Short problem :: Reproduce the data below in full and exclude every picture.

• • • •

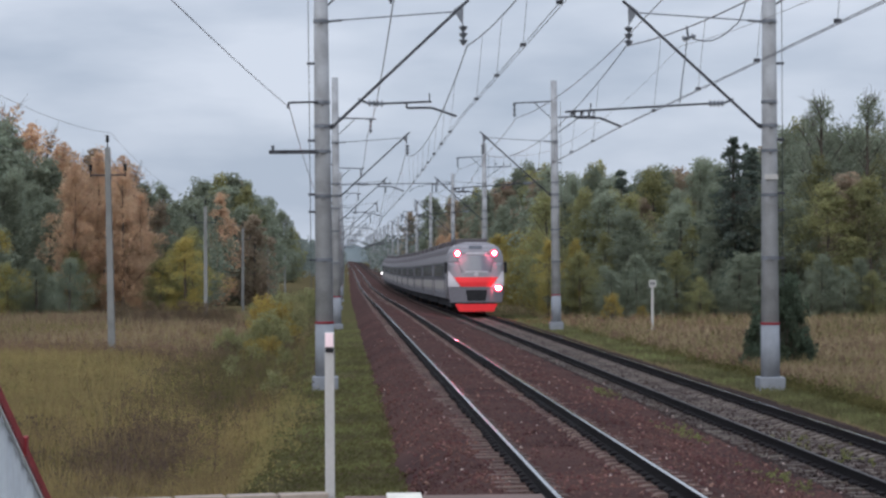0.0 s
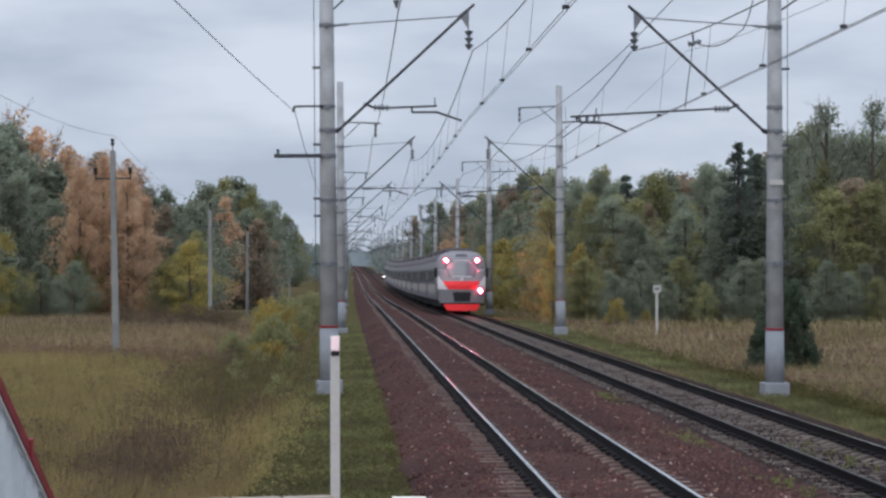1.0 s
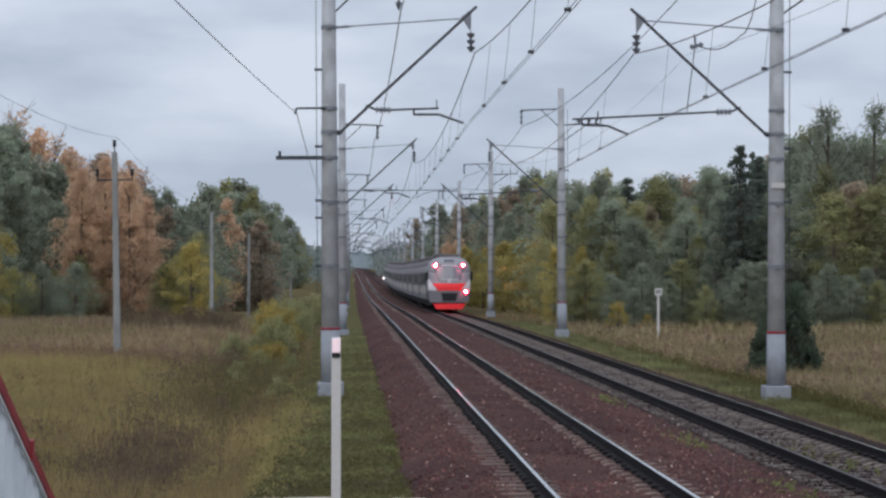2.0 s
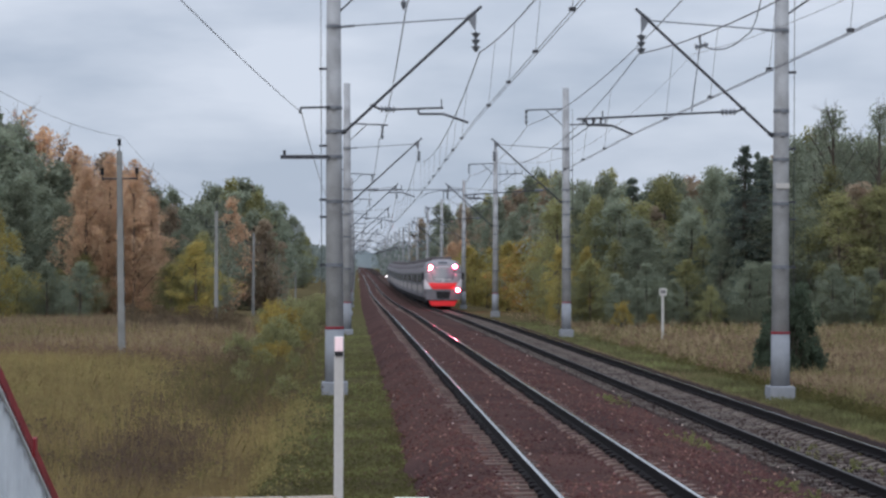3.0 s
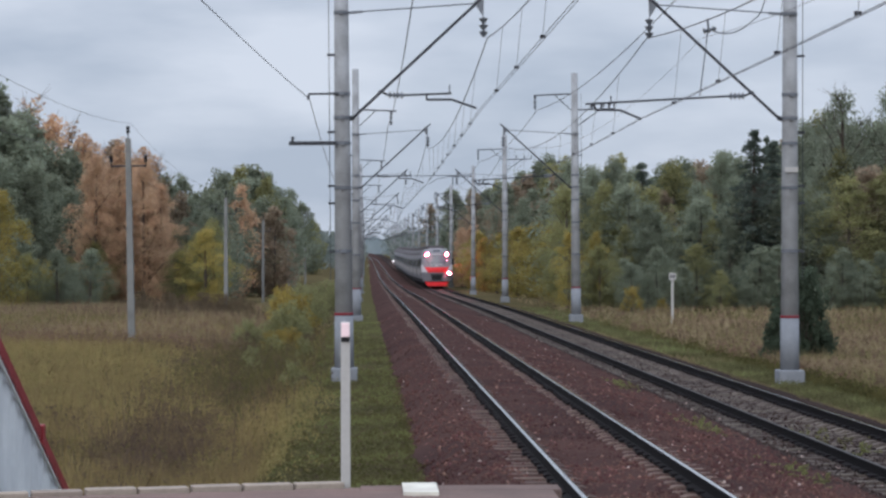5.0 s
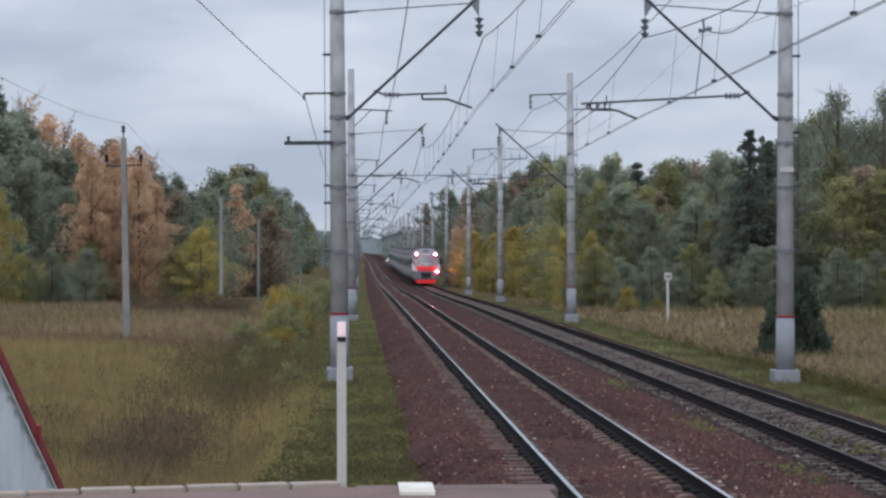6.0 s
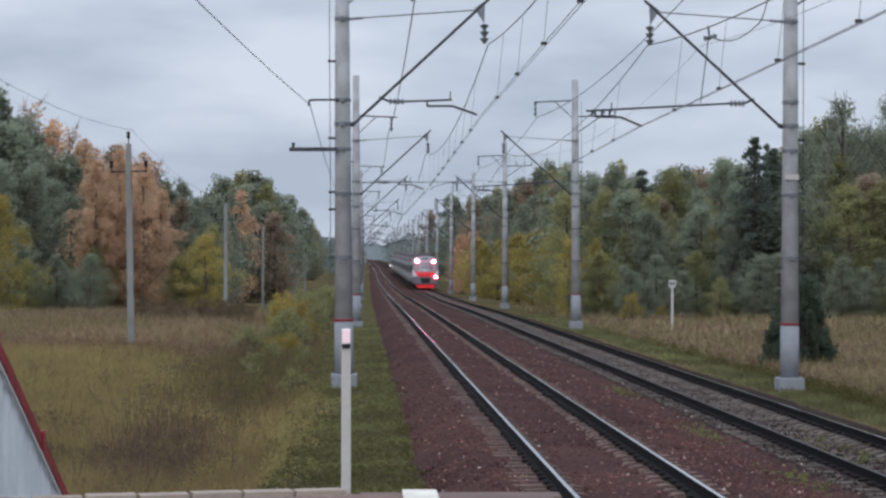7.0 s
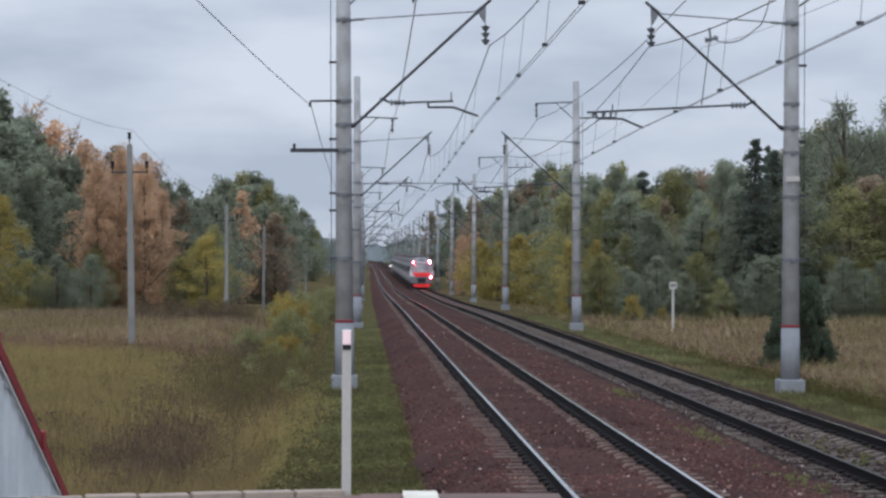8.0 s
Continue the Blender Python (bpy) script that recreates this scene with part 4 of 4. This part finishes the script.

• • • •

Solution ::
0.0 s
1.0 s
2.0 s
3.0 s
5.0 s
6.0 s
7.0 s
8.0 s
Continue the Blender Python (bpy) script that recreates this scene with part 4 of 4. This part finishes the script.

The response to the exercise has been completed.